EXERCISE DETAILS:
Skip all pictures, then print the remaining material exactly.

DATASET EXCERPT:
=====
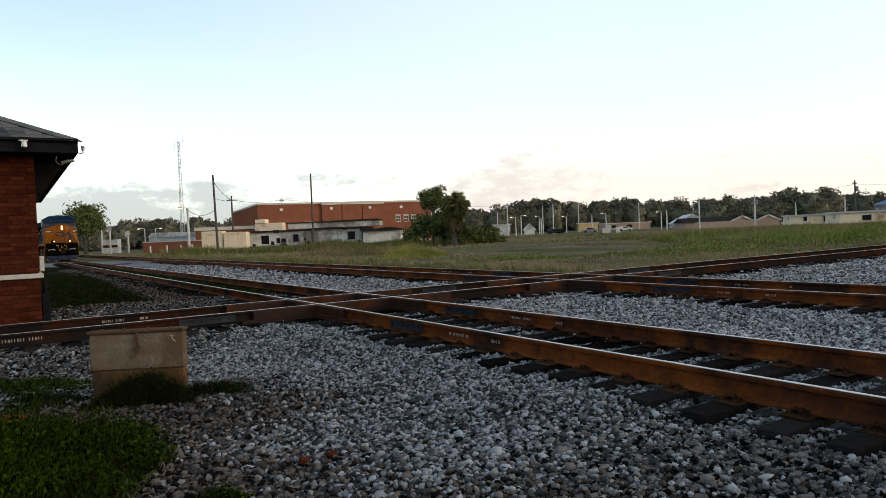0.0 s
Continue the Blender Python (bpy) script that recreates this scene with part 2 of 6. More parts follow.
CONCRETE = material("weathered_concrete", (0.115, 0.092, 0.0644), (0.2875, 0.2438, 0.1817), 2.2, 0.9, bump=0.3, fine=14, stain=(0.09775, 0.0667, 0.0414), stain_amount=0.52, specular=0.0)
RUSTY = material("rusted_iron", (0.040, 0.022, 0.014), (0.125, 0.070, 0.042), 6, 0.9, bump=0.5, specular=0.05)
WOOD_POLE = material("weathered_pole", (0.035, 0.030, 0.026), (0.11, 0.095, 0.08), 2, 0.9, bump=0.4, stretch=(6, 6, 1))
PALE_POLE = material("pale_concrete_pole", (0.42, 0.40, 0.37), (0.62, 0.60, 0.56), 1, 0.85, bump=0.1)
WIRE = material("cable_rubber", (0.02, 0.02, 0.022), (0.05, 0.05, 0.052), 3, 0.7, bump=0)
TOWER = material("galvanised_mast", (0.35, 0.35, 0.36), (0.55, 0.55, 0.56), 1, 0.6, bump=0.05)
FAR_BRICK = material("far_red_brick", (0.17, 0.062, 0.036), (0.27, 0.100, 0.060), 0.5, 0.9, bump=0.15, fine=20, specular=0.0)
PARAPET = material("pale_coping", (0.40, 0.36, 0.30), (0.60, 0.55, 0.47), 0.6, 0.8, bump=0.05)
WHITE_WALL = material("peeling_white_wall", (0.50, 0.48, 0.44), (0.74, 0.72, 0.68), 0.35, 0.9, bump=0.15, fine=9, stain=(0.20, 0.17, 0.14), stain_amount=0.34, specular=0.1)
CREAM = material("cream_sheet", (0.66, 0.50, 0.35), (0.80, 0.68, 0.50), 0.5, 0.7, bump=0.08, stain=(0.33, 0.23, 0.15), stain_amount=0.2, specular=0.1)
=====
ANSWER:
0.0 s
Continue the Blender Python (bpy) script that recreates this scene with part 2 of 6. More parts follow.
CONCRETE = material("weathered_concrete", (0.115, 0.092, 0.0644), (0.2875, 0.2438, 0.1817), 2.2, 0.9, bump=0.3, fine=14, stain=(0.09775, 0.0667, 0.0414), stain_amount=0.52, specular=0.0)
RUSTY = material("rusted_iron", (0.040, 0.022, 0.014), (0.125, 0.070, 0.042), 6, 0.9, bump=0.5, specular=0.05)
WOOD_POLE = material("weathered_pole", (0.035, 0.030, 0.026), (0.11, 0.095, 0.08), 2, 0.9, bump=0.4, stretch=(6, 6, 1))
PALE_POLE = material("pale_concrete_pole", (0.42, 0.40, 0.37), (0.62, 0.60, 0.56), 1, 0.85, bump=0.1)
WIRE = material("cable_rubber", (0.02, 0.02, 0.022), (0.05, 0.05, 0.052), 3, 0.7, bump=0)
TOWER = material("galvanised_mast", (0.35, 0.35, 0.36), (0.55, 0.55, 0.56), 1, 0.6, bump=0.05)
FAR_BRICK = material("far_red_brick", (0.17, 0.062, 0.036), (0.27, 0.100, 0.060), 0.5, 0.9, bump=0.15, fine=20, specular=0.0)
PARAPET = material("pale_coping", (0.40, 0.36, 0.30), (0.60, 0.55, 0.47), 0.6, 0.8, bump=0.05)
WHITE_WALL = material("peeling_white_wall", (0.50, 0.48, 0.44), (0.74, 0.72, 0.68), 0.35, 0.9, bump=0.15, fine=9, stain=(0.20, 0.17, 0.14), stain_amount=0.34, specular=0.1)
CREAM = material("cream_sheet", (0.66, 0.50, 0.35), (0.80, 0.68, 0.50), 0.5, 0.7, bump=0.08, stain=(0.33, 0.23, 0.15), stain_amount=0.2, specular=0.1)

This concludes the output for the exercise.